Extract the final stretch of the data: the line that contains "carried.location, carried.rotation_quaternion = m.translation, q" and every line after it, unaltered, and no other lines.

Given data:
_____

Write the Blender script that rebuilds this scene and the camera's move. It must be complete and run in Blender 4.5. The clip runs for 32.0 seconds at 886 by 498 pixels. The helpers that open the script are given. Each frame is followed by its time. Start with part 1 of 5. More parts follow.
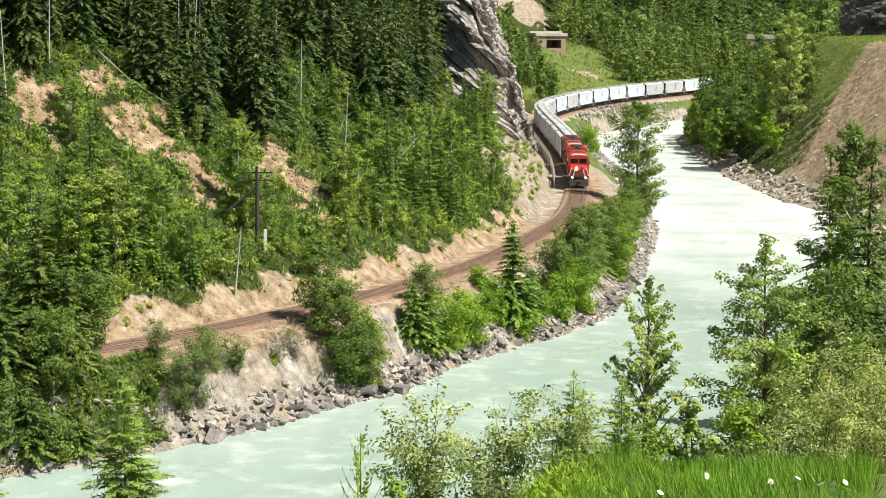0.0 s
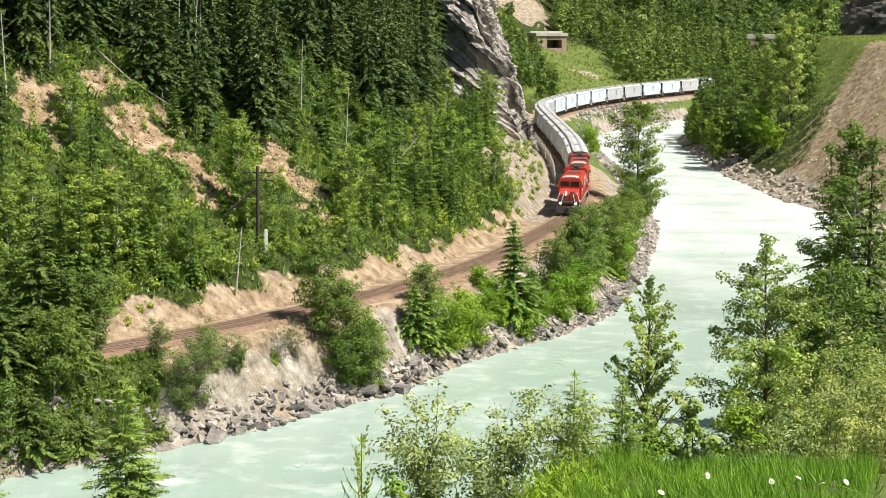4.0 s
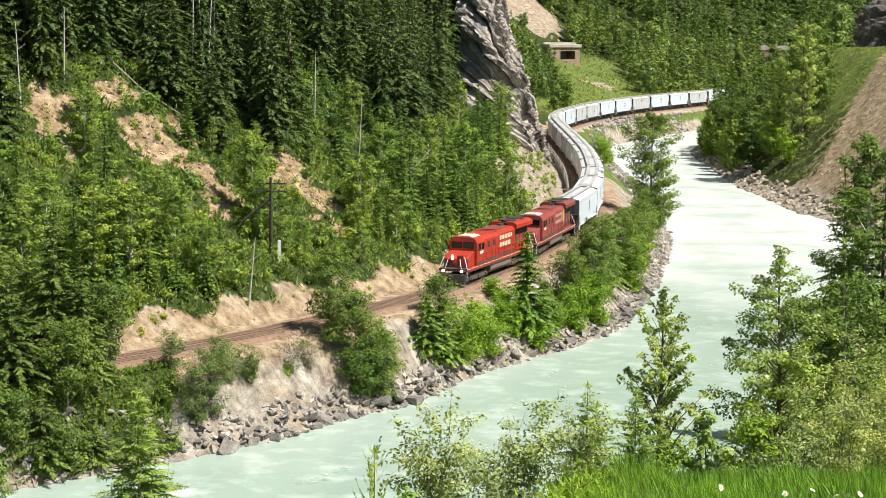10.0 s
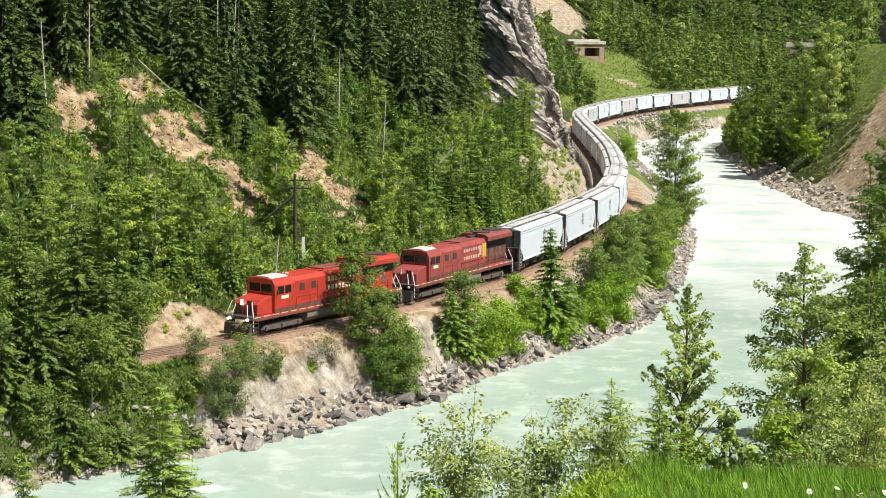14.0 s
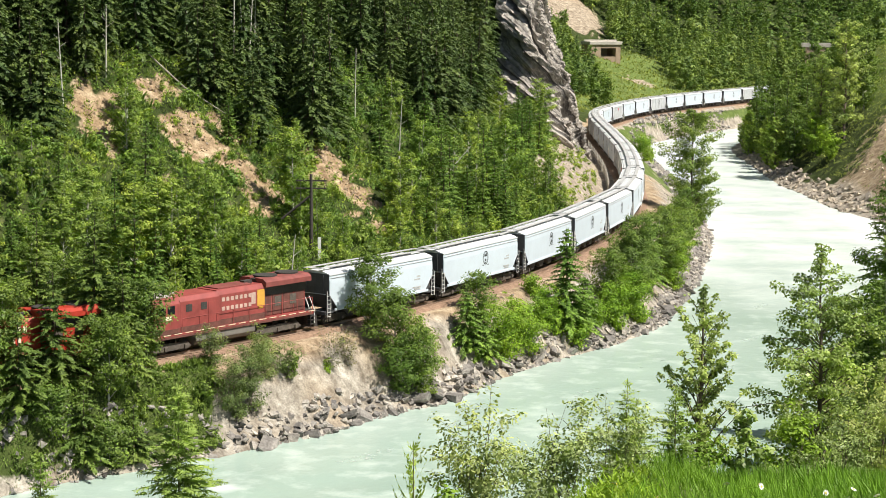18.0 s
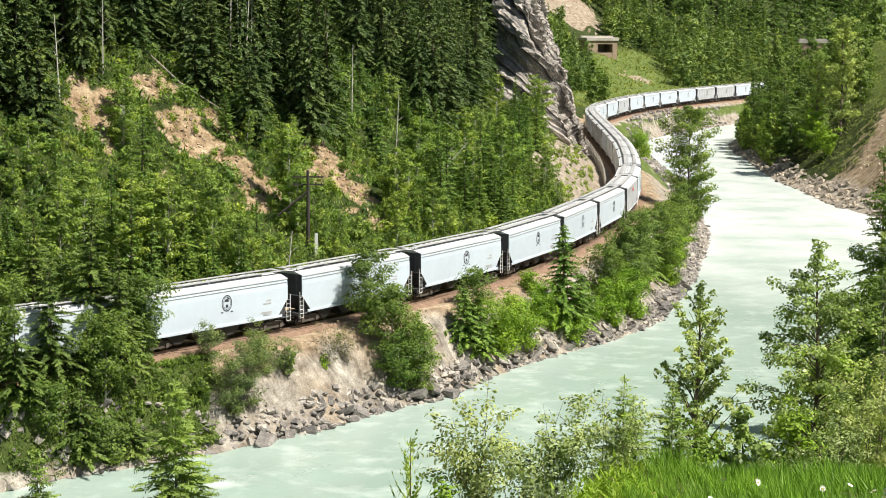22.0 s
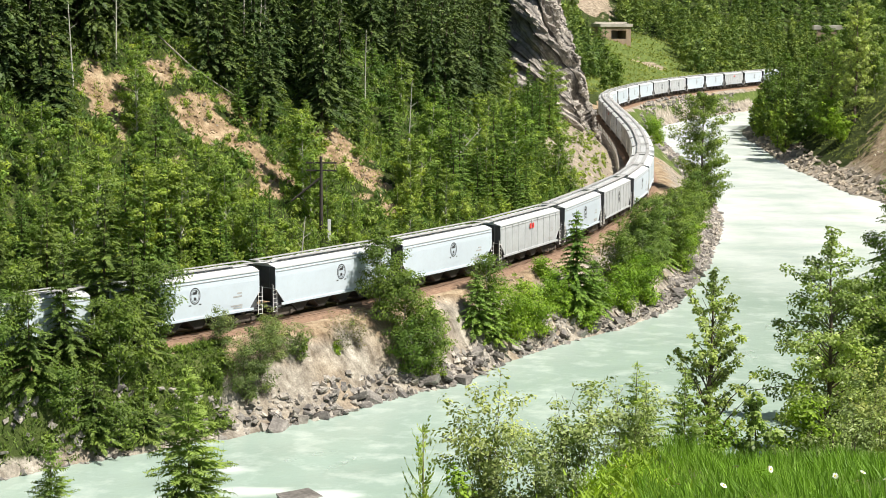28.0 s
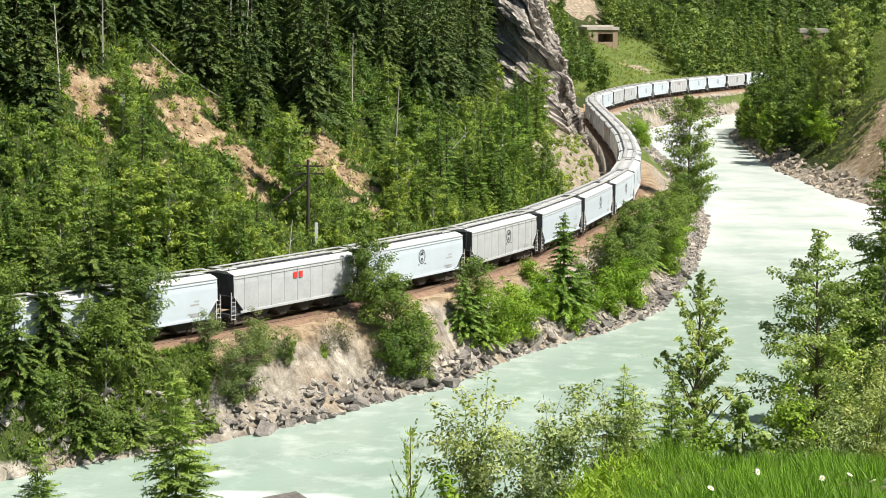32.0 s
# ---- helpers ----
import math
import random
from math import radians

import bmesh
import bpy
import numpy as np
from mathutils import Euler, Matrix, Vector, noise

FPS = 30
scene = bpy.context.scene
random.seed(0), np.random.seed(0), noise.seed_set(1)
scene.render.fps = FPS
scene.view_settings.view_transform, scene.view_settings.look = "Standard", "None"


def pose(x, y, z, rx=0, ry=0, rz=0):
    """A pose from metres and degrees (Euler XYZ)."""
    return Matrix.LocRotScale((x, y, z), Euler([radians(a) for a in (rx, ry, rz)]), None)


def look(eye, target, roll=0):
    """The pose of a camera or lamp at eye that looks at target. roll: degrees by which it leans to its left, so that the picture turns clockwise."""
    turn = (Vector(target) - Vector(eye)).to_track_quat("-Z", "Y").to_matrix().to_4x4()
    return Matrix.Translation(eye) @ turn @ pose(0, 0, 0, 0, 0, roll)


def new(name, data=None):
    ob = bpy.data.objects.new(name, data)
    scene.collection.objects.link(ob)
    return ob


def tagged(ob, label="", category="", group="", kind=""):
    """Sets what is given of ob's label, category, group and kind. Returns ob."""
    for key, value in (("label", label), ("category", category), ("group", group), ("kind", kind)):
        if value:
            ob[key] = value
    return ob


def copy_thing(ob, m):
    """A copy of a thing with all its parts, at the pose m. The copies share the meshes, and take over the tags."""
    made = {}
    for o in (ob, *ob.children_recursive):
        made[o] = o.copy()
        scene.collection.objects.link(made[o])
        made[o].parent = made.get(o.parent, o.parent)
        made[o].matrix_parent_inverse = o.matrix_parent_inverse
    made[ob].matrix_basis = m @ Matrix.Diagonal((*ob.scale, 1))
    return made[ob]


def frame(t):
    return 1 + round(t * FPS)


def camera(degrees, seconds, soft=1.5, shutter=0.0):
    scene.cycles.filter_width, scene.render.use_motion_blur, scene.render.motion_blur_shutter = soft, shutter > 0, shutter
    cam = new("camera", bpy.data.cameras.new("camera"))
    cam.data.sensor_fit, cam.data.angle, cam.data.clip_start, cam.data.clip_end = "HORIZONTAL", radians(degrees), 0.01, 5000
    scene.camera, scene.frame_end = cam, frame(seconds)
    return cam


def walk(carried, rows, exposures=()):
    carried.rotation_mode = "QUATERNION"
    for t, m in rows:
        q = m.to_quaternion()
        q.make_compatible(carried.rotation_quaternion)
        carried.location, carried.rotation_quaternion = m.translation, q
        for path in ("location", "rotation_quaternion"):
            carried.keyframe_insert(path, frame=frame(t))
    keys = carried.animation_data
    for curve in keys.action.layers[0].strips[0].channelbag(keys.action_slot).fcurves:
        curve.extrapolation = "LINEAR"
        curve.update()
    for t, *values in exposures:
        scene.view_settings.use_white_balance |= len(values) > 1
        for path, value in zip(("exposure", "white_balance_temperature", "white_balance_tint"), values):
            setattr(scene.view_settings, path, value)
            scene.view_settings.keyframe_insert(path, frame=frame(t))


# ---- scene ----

_____

The answer:
        carried.location, carried.rotation_quaternion = m.translation, q
        for path in ("location", "rotation_quaternion"):
            carried.keyframe_insert(path, frame=frame(t))
    keys = carried.animation_data
    for curve in keys.action.layers[0].strips[0].channelbag(keys.action_slot).fcurves:
        curve.extrapolation = "LINEAR"
        curve.update()
    for t, *values in exposures:
        scene.view_settings.use_white_balance |= len(values) > 1
        for path, value in zip(("exposure", "white_balance_temperature", "white_balance_tint"), values):
            setattr(scene.view_settings, path, value)
            scene.view_settings.keyframe_insert(path, frame=frame(t))


# ---- scene ----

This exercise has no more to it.